The sensible practice of planting a garden close by the kitchen door for easy accessibility was brought to this country by the European settlers. Herbs in the kitchen garden were both useful and decorative, not to mention the marvelous aroma as you brush them stepping by.
Culinary herbs are my favorites, easy to grow with minimal care and just so versatile. They may be added to salads, soups, sauces, marinades and rubs for meats and poultry, homemade sausages, egg dishes, appetizers, cheeses–and even desserts! These are some of my favorites that work well in their respective categories. But don’t feel limited by this list. It’s fun to experiment with different combinations and varieties, both for cooking and in the kitchen garden itself.
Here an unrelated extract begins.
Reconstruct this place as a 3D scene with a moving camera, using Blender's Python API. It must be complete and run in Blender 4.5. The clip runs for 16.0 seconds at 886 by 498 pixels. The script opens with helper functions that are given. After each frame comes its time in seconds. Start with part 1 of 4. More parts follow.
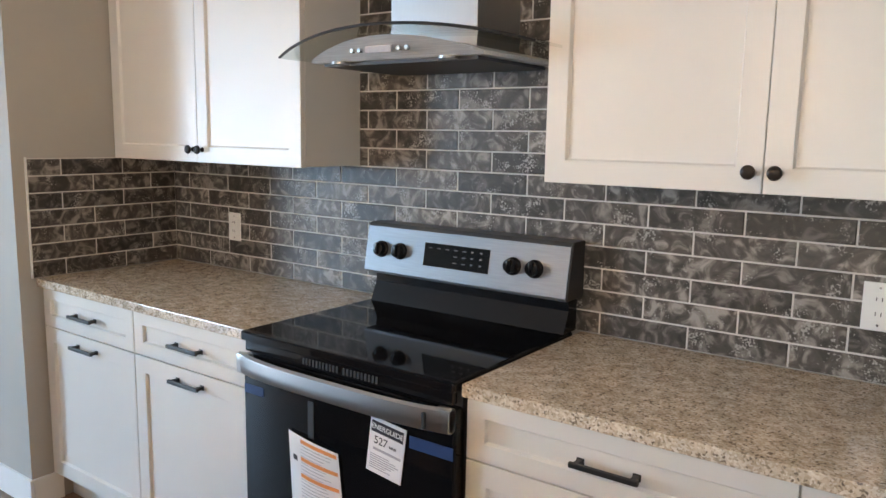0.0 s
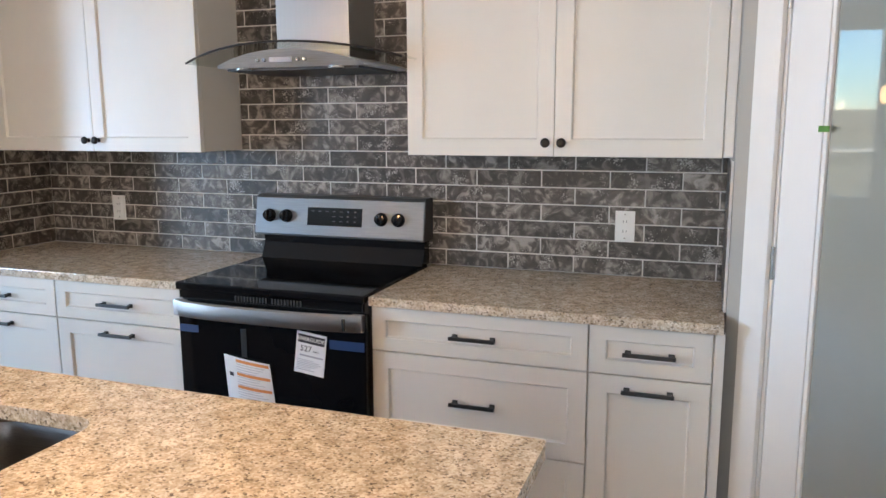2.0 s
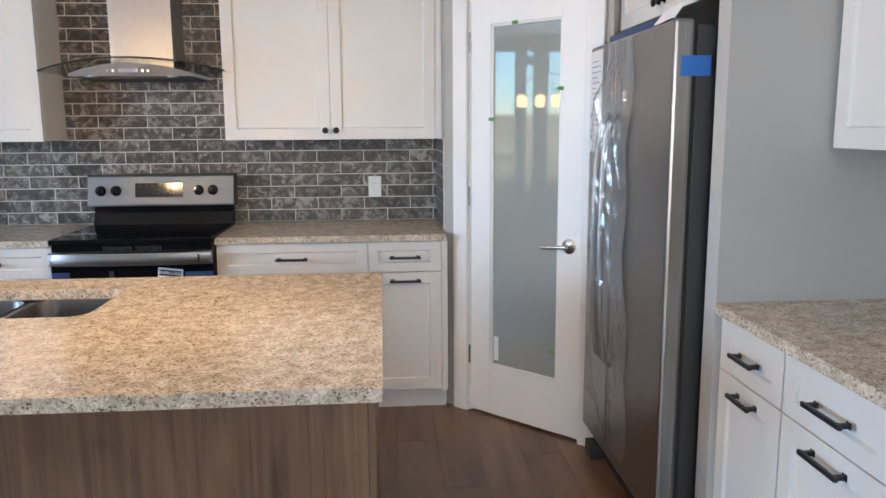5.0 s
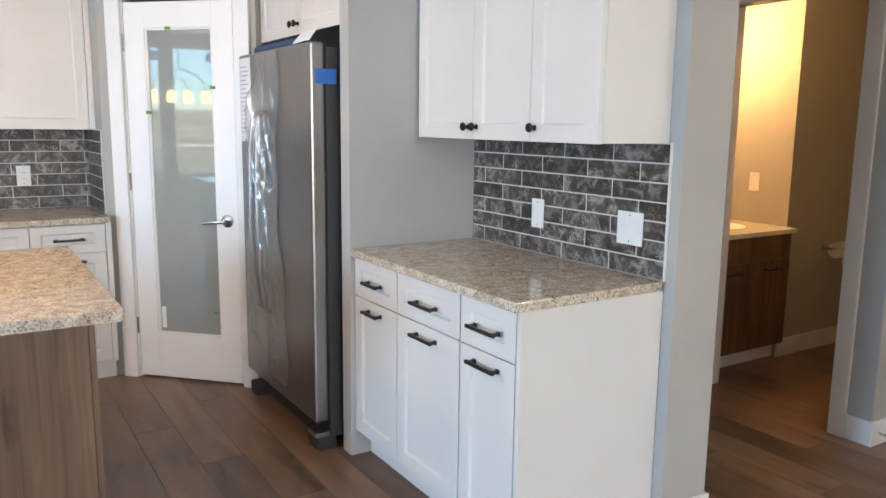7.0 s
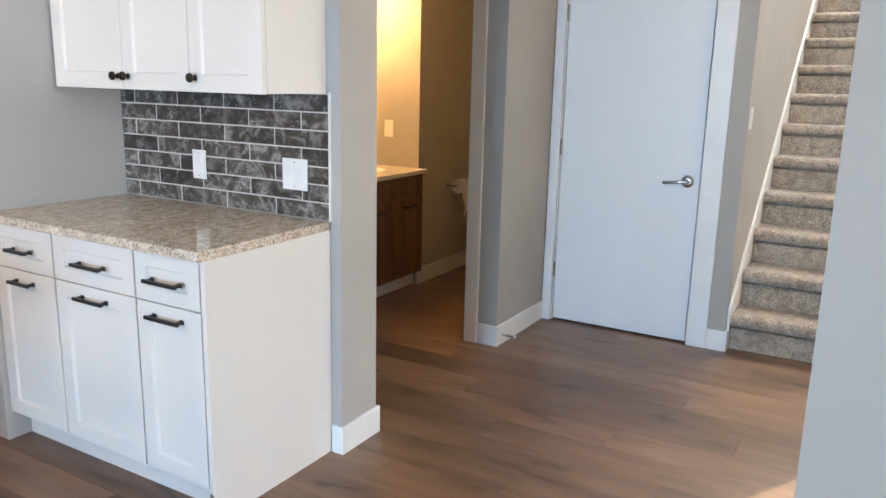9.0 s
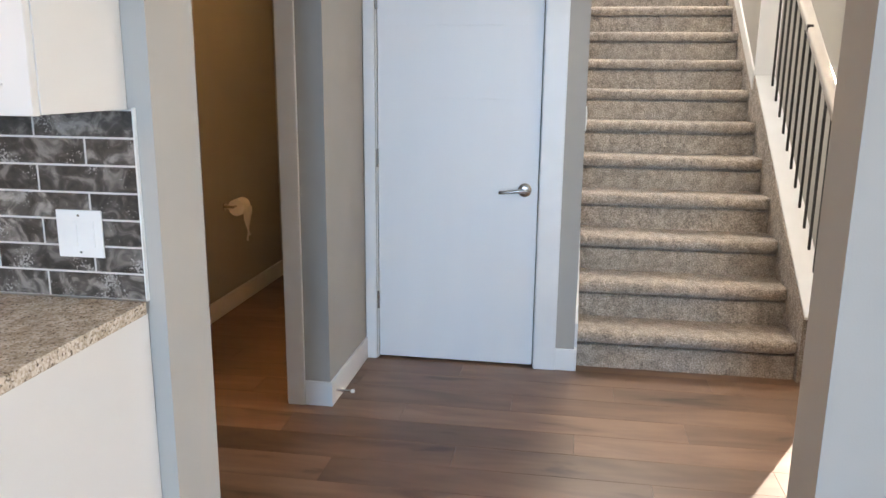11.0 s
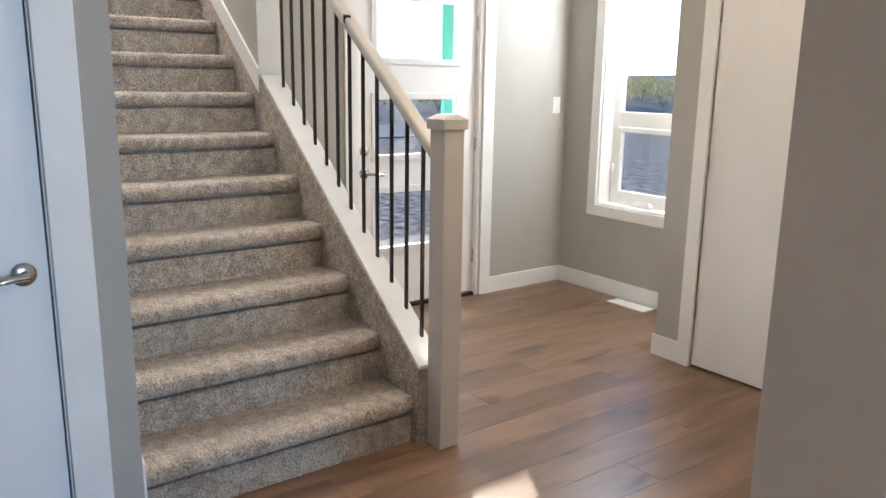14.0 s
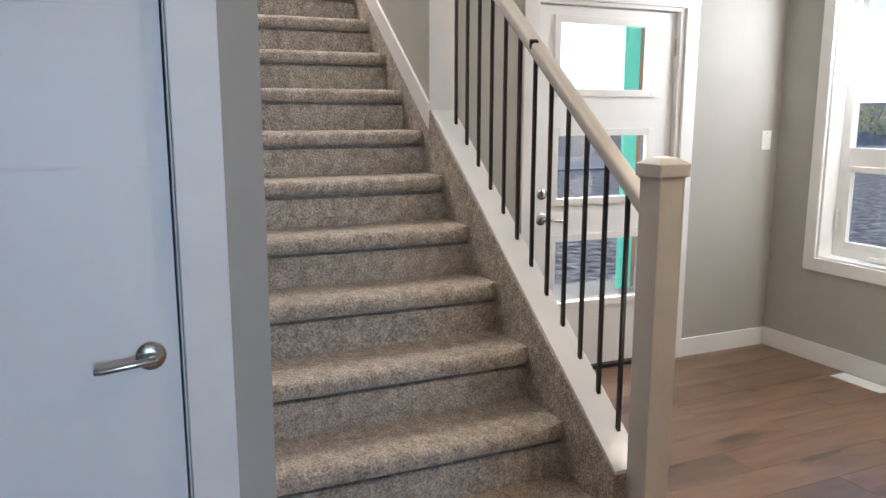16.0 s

Be creative I’d tell my customers–plant a new herbs or two each year. Expand your culinary skills by trying new recipes from one of the many cookbooks dedicated to cooking with herbs. Your choices are limitless.
Herbs For Poultry Dishes
Thyme • Sage • Oregano • Rosemary • Tarragon • Lemon Thyme
Herbs For Fish
Dill • Parsley • Fennel • Garlic • Bay • Lemon Basil
Herbs For Vegetables
Tarragon • Dill • Garlic • Chives • Savory • Thyme • Mint • Basil • Chervil
Herbs For Meat Dishes
Rosemary • Bay • Oregano • Marjoram • Mint • Parsley • Sage • Horseradish
Angelica • Mint • Rose Petals • Rose Hips
Some perennial herbs, such as horseradish and many members of the mint family, are a bit too invasive to plant directly in the soil of your kitchen garden. So instead, plant invasive herbs in attractive containers and place the containers in a appropriate growing spot nearby. I grow many mints: spearmint, peppermint, apple mint, orange mint, chocolate mint, etc…and enjoy drying the chocolate mint leaves and then grinding and adding them to my morning coffee.
Other perennial herbs, such as rosemary, bay and lemon verbena, are not winter hardy here in New England, so grow these and other tender herbs in containers that can be set out in the garden during the frost-free growing season and then overwinter in a sunny indoor location. So there you have it. I hope you’ll consider adding a kitchen garden when you’re planning your garden this year.. you won’t be sorry!
Have fun this Memorial weekend everyone & stay safe.